# Description of the task
Scan the material and copy every line in which "Vector" appears.

# Given data
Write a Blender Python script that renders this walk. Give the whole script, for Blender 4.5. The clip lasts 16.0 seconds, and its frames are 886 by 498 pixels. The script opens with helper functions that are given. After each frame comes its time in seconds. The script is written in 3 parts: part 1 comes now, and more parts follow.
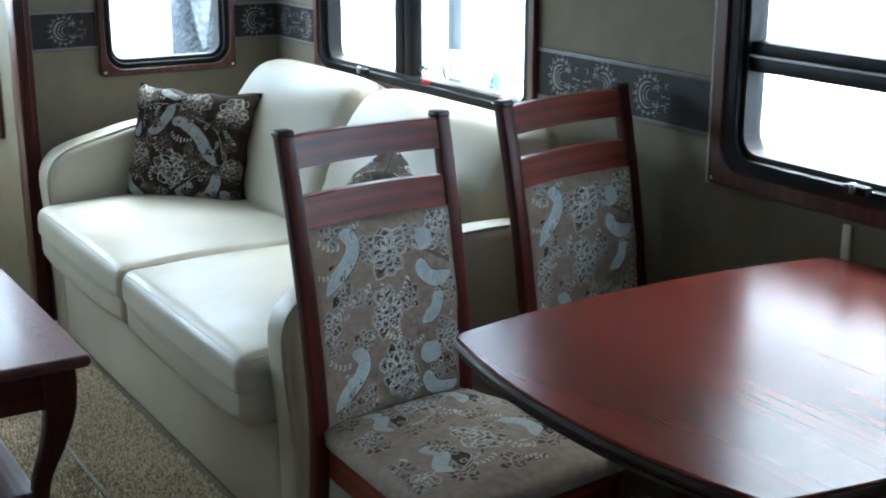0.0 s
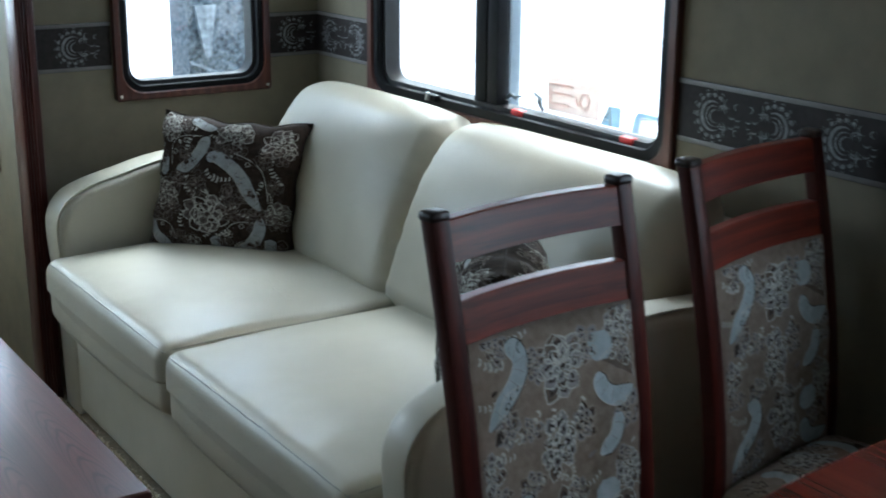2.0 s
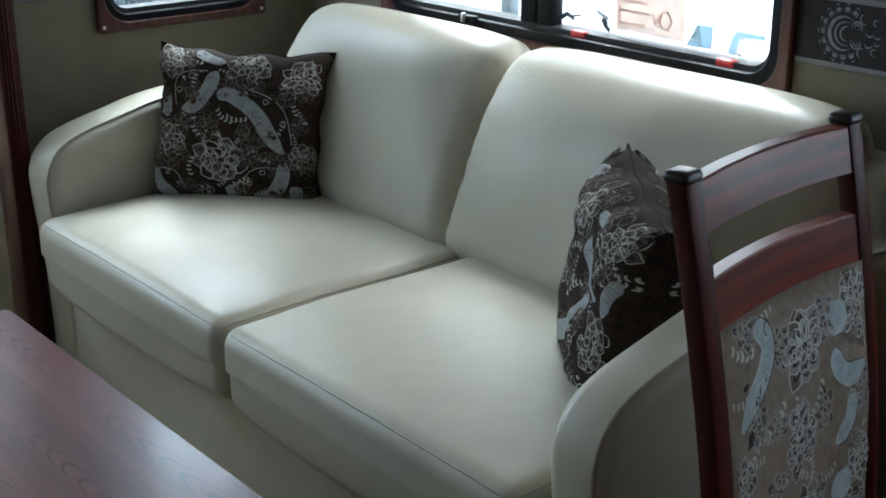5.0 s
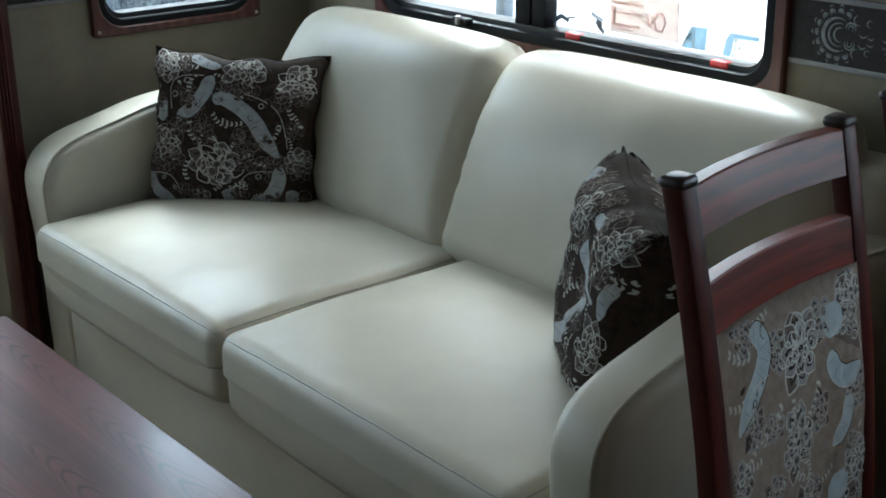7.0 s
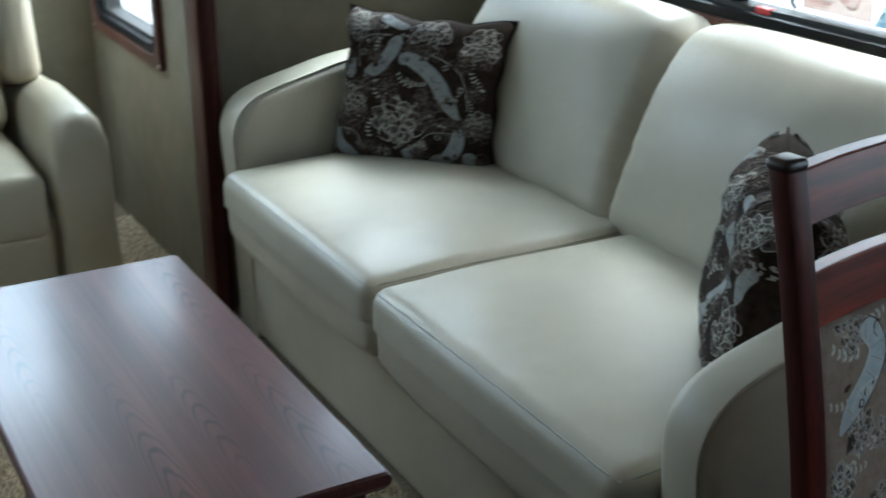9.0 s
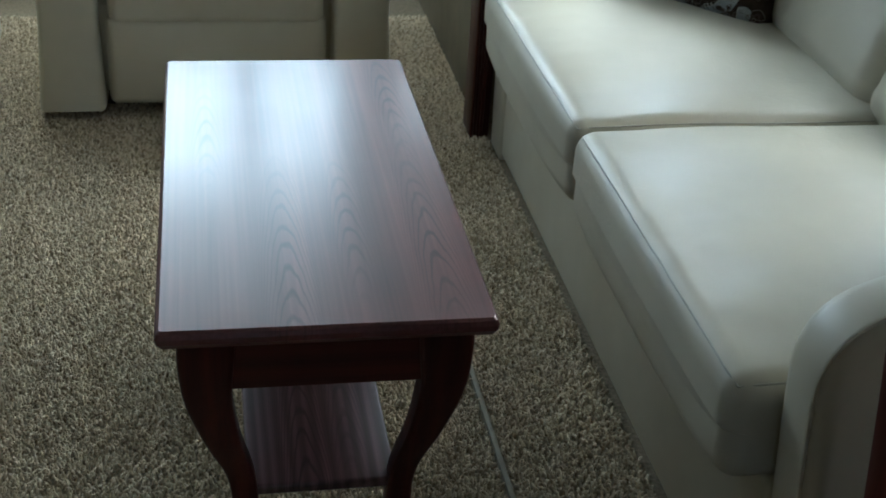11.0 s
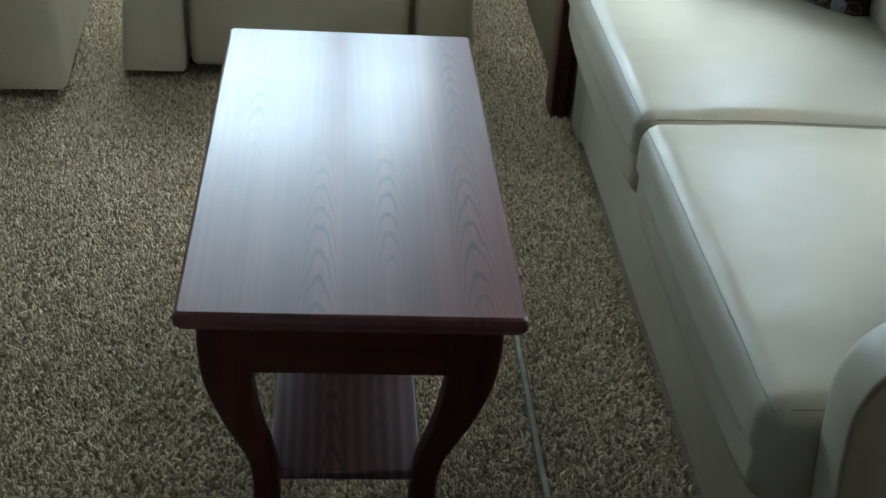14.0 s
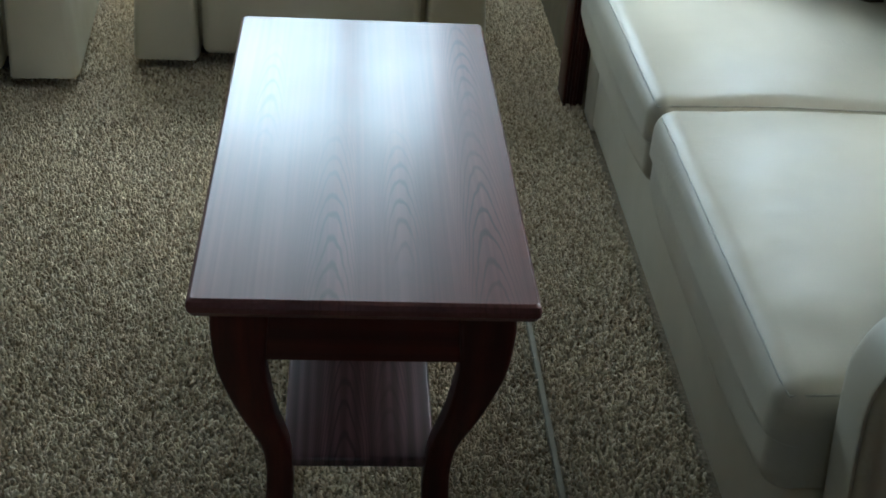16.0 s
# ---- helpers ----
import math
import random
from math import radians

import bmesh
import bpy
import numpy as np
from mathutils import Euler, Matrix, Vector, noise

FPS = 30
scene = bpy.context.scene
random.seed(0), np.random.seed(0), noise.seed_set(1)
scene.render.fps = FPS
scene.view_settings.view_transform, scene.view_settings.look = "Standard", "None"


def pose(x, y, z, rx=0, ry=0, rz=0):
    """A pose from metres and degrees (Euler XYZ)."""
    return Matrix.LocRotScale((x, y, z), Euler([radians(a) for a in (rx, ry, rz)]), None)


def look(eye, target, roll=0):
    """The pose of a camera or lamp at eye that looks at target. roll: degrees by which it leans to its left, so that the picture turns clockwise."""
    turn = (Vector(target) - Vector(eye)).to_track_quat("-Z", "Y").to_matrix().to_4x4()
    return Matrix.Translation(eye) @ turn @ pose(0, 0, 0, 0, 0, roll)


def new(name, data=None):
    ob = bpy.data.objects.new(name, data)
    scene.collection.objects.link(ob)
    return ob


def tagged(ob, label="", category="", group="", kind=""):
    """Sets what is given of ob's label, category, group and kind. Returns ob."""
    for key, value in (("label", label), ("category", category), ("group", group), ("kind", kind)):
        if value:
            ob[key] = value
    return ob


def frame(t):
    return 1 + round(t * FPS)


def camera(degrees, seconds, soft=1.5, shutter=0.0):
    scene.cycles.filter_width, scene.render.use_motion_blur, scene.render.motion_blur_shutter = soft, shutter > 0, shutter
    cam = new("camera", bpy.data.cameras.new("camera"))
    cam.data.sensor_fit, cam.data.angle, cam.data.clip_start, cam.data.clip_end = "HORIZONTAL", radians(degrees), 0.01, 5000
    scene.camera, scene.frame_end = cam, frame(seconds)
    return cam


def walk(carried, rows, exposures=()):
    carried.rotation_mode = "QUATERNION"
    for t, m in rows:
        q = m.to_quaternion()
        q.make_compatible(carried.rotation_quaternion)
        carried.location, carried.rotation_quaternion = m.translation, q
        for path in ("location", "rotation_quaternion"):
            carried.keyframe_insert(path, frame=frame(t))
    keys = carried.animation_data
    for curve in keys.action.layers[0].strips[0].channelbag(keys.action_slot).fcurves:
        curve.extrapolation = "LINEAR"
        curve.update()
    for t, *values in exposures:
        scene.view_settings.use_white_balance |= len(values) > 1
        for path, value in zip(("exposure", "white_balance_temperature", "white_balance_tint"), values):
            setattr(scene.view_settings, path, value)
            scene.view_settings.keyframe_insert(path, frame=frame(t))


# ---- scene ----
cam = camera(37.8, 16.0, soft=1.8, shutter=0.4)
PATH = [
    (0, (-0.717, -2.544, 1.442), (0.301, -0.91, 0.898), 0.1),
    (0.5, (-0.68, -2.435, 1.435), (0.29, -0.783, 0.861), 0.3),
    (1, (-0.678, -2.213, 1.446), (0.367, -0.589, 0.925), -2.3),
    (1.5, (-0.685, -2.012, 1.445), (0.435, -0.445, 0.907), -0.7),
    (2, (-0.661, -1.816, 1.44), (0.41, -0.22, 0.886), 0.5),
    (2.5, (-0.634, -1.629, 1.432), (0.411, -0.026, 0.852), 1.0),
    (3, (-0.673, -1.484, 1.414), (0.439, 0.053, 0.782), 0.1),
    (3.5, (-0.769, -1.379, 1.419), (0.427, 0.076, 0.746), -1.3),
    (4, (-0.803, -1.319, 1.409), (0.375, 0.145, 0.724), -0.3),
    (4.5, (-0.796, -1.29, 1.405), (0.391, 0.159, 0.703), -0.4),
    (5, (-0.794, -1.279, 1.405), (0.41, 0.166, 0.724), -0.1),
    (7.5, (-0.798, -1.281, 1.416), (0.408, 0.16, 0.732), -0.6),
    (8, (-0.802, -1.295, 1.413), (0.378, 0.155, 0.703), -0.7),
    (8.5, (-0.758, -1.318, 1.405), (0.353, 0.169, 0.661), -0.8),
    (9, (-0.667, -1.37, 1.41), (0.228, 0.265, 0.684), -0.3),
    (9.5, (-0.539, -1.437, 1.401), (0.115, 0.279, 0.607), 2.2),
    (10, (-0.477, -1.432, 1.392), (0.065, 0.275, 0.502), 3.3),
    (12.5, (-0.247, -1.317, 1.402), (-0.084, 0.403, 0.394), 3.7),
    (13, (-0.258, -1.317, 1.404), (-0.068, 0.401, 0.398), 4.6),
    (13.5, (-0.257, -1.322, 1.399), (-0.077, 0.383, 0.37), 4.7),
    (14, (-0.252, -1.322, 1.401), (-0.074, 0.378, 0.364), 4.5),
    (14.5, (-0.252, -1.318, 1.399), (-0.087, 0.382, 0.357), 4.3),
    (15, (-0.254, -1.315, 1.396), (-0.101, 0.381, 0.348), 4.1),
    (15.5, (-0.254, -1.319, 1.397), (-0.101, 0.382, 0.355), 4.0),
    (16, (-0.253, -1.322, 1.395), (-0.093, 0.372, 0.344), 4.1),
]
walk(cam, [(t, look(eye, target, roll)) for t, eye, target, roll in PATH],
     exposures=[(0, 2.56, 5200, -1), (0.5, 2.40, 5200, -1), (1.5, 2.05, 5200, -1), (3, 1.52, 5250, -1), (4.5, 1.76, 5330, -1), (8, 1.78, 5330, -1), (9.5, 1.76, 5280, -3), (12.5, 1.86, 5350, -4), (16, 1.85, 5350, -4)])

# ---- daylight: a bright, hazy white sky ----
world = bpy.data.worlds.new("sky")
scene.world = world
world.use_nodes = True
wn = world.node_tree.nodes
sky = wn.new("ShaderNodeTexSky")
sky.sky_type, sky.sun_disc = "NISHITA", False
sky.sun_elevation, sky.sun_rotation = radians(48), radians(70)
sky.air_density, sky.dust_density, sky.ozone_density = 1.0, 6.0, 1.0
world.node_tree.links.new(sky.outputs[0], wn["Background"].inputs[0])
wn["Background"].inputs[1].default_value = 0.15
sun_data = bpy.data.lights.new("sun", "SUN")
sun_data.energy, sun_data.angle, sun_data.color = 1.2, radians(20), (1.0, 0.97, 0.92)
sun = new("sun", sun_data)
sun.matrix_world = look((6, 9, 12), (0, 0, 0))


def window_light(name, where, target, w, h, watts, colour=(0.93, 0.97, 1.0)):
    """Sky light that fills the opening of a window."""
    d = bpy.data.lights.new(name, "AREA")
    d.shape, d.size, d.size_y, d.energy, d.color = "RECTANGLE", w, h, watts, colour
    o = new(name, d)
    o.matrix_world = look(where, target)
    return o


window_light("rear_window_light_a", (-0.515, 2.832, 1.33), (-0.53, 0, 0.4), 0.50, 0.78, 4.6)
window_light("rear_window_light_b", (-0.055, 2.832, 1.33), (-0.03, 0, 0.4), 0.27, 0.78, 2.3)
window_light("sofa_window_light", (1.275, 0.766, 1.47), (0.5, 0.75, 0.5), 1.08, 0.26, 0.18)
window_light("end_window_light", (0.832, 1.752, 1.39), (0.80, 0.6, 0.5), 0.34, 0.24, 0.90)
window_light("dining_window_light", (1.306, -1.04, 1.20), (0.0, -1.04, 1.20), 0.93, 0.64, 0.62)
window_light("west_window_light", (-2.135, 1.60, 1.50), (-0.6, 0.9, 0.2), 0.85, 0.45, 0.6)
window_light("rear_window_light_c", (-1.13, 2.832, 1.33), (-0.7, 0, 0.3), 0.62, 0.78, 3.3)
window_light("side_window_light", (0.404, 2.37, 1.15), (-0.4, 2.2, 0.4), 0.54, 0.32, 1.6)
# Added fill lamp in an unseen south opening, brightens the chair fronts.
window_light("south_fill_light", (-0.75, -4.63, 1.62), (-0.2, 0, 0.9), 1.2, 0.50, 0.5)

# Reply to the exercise
from mathutils import Euler, Matrix, Vector, noise
    turn = (Vector(target) - Vector(eye)).to_track_quat("-Z", "Y").to_matrix().to_4x4()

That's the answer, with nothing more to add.